Brief - Give the listing below again in full, exactly as written.

Information supplied -
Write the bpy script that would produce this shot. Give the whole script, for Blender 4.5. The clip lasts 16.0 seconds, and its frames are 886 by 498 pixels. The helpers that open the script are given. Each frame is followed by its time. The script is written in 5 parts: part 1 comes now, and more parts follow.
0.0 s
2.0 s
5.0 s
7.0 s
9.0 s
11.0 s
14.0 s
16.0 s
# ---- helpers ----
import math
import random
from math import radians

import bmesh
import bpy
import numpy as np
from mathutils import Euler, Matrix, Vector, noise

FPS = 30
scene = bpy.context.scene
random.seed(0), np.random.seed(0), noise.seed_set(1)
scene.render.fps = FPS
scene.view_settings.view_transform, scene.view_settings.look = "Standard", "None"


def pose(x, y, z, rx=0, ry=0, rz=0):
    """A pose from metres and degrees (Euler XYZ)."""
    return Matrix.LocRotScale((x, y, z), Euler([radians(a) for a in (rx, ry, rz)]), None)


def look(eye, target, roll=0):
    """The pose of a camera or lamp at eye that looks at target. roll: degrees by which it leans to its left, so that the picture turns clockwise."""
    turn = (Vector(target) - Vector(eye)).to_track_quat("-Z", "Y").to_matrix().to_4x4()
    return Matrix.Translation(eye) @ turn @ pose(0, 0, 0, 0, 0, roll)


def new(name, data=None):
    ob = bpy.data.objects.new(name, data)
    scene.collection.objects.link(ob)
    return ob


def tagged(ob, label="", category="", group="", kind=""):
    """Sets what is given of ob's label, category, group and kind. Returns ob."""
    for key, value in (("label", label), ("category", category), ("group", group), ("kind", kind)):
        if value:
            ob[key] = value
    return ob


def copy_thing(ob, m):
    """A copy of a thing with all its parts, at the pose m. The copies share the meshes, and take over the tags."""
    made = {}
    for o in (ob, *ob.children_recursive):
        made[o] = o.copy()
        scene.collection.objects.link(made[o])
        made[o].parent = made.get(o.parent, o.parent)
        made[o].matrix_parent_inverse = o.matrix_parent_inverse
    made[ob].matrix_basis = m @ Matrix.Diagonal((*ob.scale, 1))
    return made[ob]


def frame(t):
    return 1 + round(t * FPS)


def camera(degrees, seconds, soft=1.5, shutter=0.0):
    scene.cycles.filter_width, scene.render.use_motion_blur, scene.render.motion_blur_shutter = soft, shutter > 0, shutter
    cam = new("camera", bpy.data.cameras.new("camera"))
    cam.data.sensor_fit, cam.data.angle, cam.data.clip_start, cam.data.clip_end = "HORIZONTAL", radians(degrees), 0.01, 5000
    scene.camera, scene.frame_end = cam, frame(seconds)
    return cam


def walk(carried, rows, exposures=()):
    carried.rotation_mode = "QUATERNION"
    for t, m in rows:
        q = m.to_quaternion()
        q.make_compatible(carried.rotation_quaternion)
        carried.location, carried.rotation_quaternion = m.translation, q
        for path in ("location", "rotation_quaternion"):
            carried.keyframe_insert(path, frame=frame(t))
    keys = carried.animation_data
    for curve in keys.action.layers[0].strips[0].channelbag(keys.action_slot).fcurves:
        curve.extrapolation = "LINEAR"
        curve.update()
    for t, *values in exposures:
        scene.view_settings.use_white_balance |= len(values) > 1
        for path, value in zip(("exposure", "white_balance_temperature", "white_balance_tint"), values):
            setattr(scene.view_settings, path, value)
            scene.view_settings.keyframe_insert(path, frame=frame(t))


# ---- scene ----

Reply -
Write the bpy script that would produce this shot. Give the whole script, for Blender 4.5. The clip lasts 16.0 seconds, and its frames are 886 by 498 pixels. The helpers that open the script are given. Each frame is followed by its time. The script is written in 5 parts: part 1 comes now, and more parts follow.
0.0 s
2.0 s
5.0 s
7.0 s
9.0 s
11.0 s
14.0 s
16.0 s
# ---- helpers ----
import math
import random
from math import radians

import bmesh
import bpy
import numpy as np
from mathutils import Euler, Matrix, Vector, noise

FPS = 30
scene = bpy.context.scene
random.seed(0), np.random.seed(0), noise.seed_set(1)
scene.render.fps = FPS
scene.view_settings.view_transform, scene.view_settings.look = "Standard", "None"


def pose(x, y, z, rx=0, ry=0, rz=0):
    """A pose from metres and degrees (Euler XYZ)."""
    return Matrix.LocRotScale((x, y, z), Euler([radians(a) for a in (rx, ry, rz)]), None)


def look(eye, target, roll=0):
    """The pose of a camera or lamp at eye that looks at target. roll: degrees by which it leans to its left, so that the picture turns clockwise."""
    turn = (Vector(target) - Vector(eye)).to_track_quat("-Z", "Y").to_matrix().to_4x4()
    return Matrix.Translation(eye) @ turn @ pose(0, 0, 0, 0, 0, roll)


def new(name, data=None):
    ob = bpy.data.objects.new(name, data)
    scene.collection.objects.link(ob)
    return ob


def tagged(ob, label="", category="", group="", kind=""):
    """Sets what is given of ob's label, category, group and kind. Returns ob."""
    for key, value in (("label", label), ("category", category), ("group", group), ("kind", kind)):
        if value:
            ob[key] = value
    return ob


def copy_thing(ob, m):
    """A copy of a thing with all its parts, at the pose m. The copies share the meshes, and take over the tags."""
    made = {}
    for o in (ob, *ob.children_recursive):
        made[o] = o.copy()
        scene.collection.objects.link(made[o])
        made[o].parent = made.get(o.parent, o.parent)
        made[o].matrix_parent_inverse = o.matrix_parent_inverse
    made[ob].matrix_basis = m @ Matrix.Diagonal((*ob.scale, 1))
    return made[ob]


def frame(t):
    return 1 + round(t * FPS)


def camera(degrees, seconds, soft=1.5, shutter=0.0):
    scene.cycles.filter_width, scene.render.use_motion_blur, scene.render.motion_blur_shutter = soft, shutter > 0, shutter
    cam = new("camera", bpy.data.cameras.new("camera"))
    cam.data.sensor_fit, cam.data.angle, cam.data.clip_start, cam.data.clip_end = "HORIZONTAL", radians(degrees), 0.01, 5000
    scene.camera, scene.frame_end = cam, frame(seconds)
    return cam


def walk(carried, rows, exposures=()):
    carried.rotation_mode = "QUATERNION"
    for t, m in rows:
        q = m.to_quaternion()
        q.make_compatible(carried.rotation_quaternion)
        carried.location, carried.rotation_quaternion = m.translation, q
        for path in ("location", "rotation_quaternion"):
            carried.keyframe_insert(path, frame=frame(t))
    keys = carried.animation_data
    for curve in keys.action.layers[0].strips[0].channelbag(keys.action_slot).fcurves:
        curve.extrapolation = "LINEAR"
        curve.update()
    for t, *values in exposures:
        scene.view_settings.use_white_balance |= len(values) > 1
        for path, value in zip(("exposure", "white_balance_temperature", "white_balance_tint"), values):
            setattr(scene.view_settings, path, value)
            scene.view_settings.keyframe_insert(path, frame=frame(t))


# ---- scene ----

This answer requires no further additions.